1

If I know that two continuous random variables $X$ and $Y$ are independent, are $X^2$ and $Y$ necessarily independent? Are $X^2$ and $Y^2$ also independent?

Davide Giraudo
  • 172,925
jamaicanworm
  • 4,494

1 Answers1

2

As we will see, the result has nothing to do with the fact that $X$ and $Y$ are continuous or not.

We will use the following definition of independence: $X$ and $Y$ are independent if $$\forall s,t\in\mathbb R\quad P(X\leq s,Y\leq t)=P(X\leq s)P(Y\leq t).$$ (in fact it's equivalent to $P(X\in A,Y\in B)=P(X\in A)P(Y\in B)$ for all $A,B$ Borel measurable subsets of $\mathbb R$). With the first definition, we have for $s\geq 0, t\in\mathbb R$: \begin{align*} P(X^2\leq s,Y\leq t)&=P(|X|\leq \sqrt s,Y\leq t)\\ &=P(X\leq\sqrt s,Y\leq t)-P(X< -\sqrt s,Y\leq t)\\ &=P(X\leq \sqrt s)P(Y\leq t)-P(X<-\sqrt s)P(Y\leq t)\\ &=P(|X|\leq \sqrt s)P(Y\leq t)\\ &=P(X^2\leq s)P(Y\leq t), \end{align*} and the last inequality is true if $s<0$, since all these probabilities are $0$. It shows that $X^2$ and $Y$ are independent.

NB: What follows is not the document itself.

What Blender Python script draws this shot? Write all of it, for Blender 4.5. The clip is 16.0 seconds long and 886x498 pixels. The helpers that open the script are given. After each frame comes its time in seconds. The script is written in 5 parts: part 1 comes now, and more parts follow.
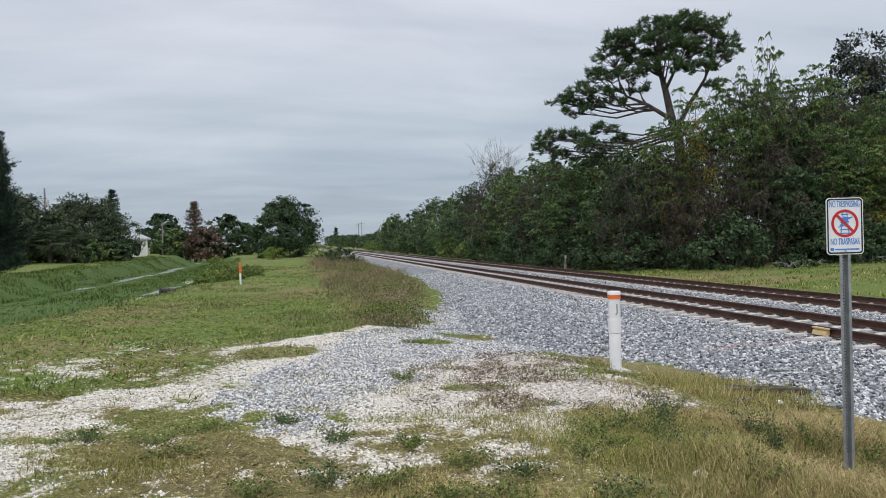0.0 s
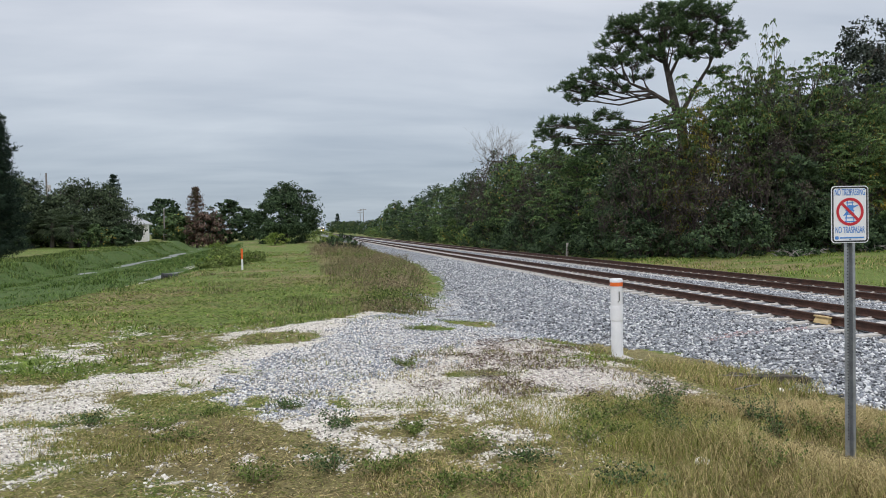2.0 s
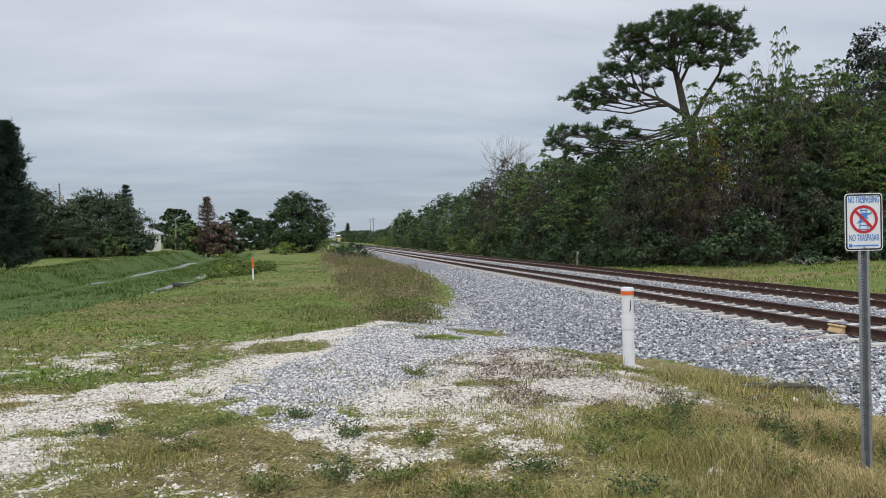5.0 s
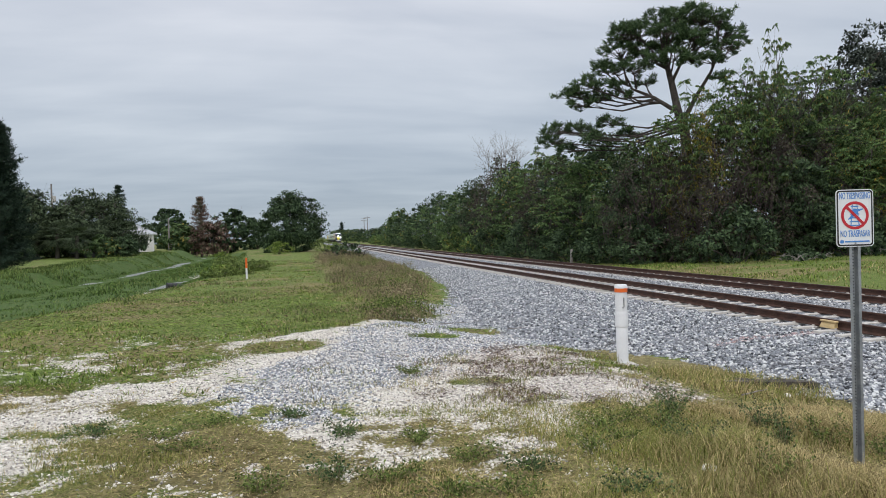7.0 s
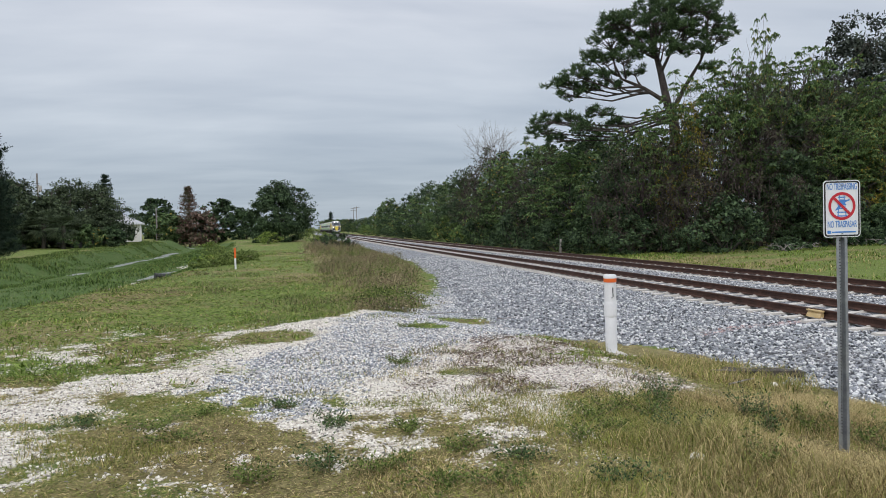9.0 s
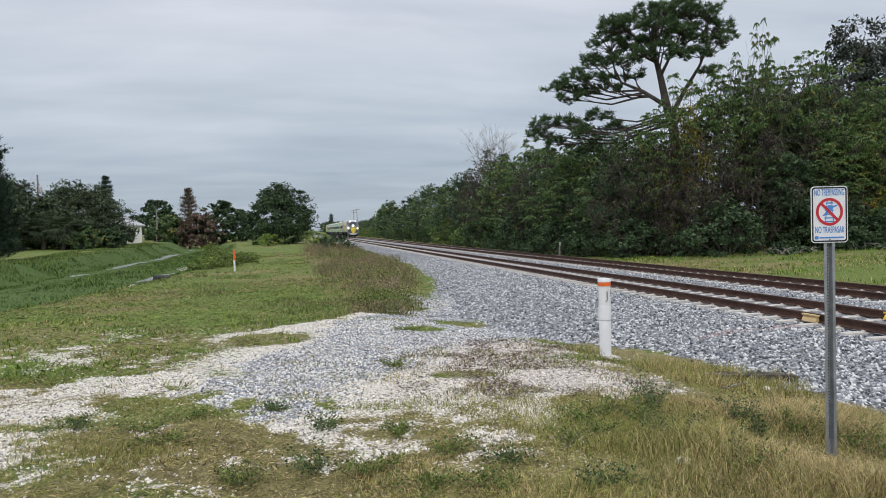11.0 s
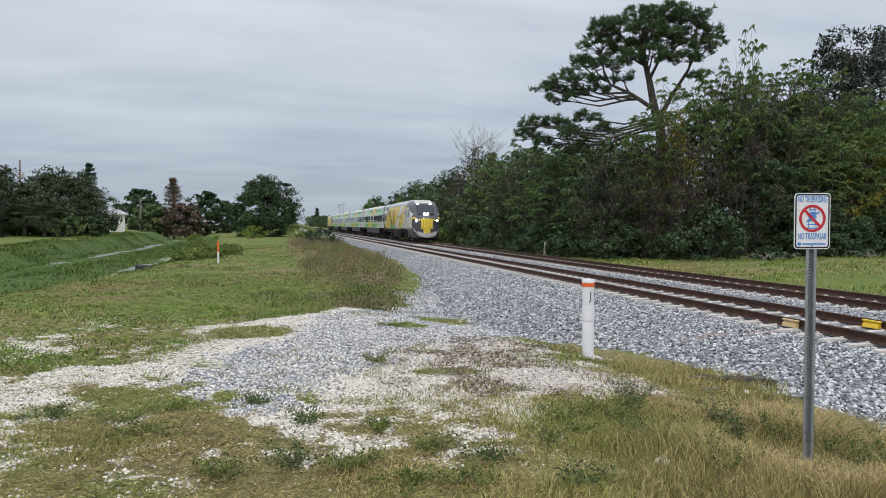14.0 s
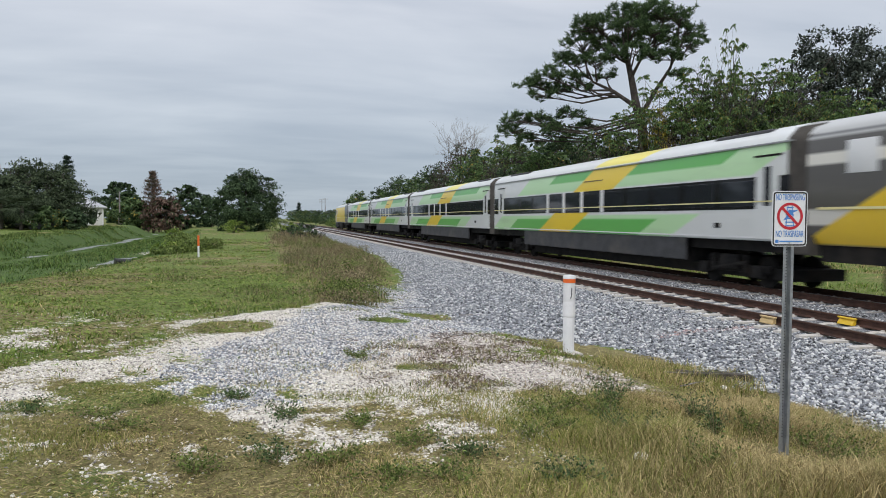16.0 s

For the independence of $X^2$ and $Y^2$, we have shown that if $X_1$ and $X_2$ are independent then so are $X_1^2$ and $X_2$. So apply it to $X_1=Y$ and $X_2=X^2$.

If we work with the second definition, and take $f,g$ two Borel measurable functions and $A,B$ two Borel-measurable sets, since $f^{-1}(A)$ and $g^{-1}(B)$ are still Borel measurable, we have \begin{align*}P(f(X)\in A,g(Y)\in B)&=P(X\in f^{-1}(A),Y\in g^{-1}(B))\\ &=P(X\in f^{-1}(A))P(Y\in g^{-1}(A))\\ &=P(f(X)\in A) P(g(Y)\in B). \end{align*} So $f(X)$ and $g(Y)$ are still independent.

Davide Giraudo
  • 172,925
  • 2
    Nice, except that $[X^2\leqslant s]\ne[X\leqslant\sqrt{s}]$ in general. // Unrelated: regarding the comments above, you might wish to stress that this has nothing to do with $X$ and $Y$ being continuous or discrete or whatever. – Did Jan 22 '12 at 09:39
  • 1
    @DidierPiau you are right, I missed an $|\cdot|$ that I will add readily. – Davide Giraudo Jan 22 '12 at 09:43
  • 2
    Right, but now one wonders how you deal with the probability of the event $[|X|\leqslant\sqrt{s},Y\leqslant t]$ since the notion of independence you recalled at the beginning of the post is not adapted. – Did Jan 22 '12 at 11:43
  • 1
    Yes, I have to give more details (hope it will convince jamaicanworm to study measure theory!). – Davide Giraudo Jan 22 '12 at 12:16
  • Regarding your hope: yes. – Did Jan 22 '12 at 13:22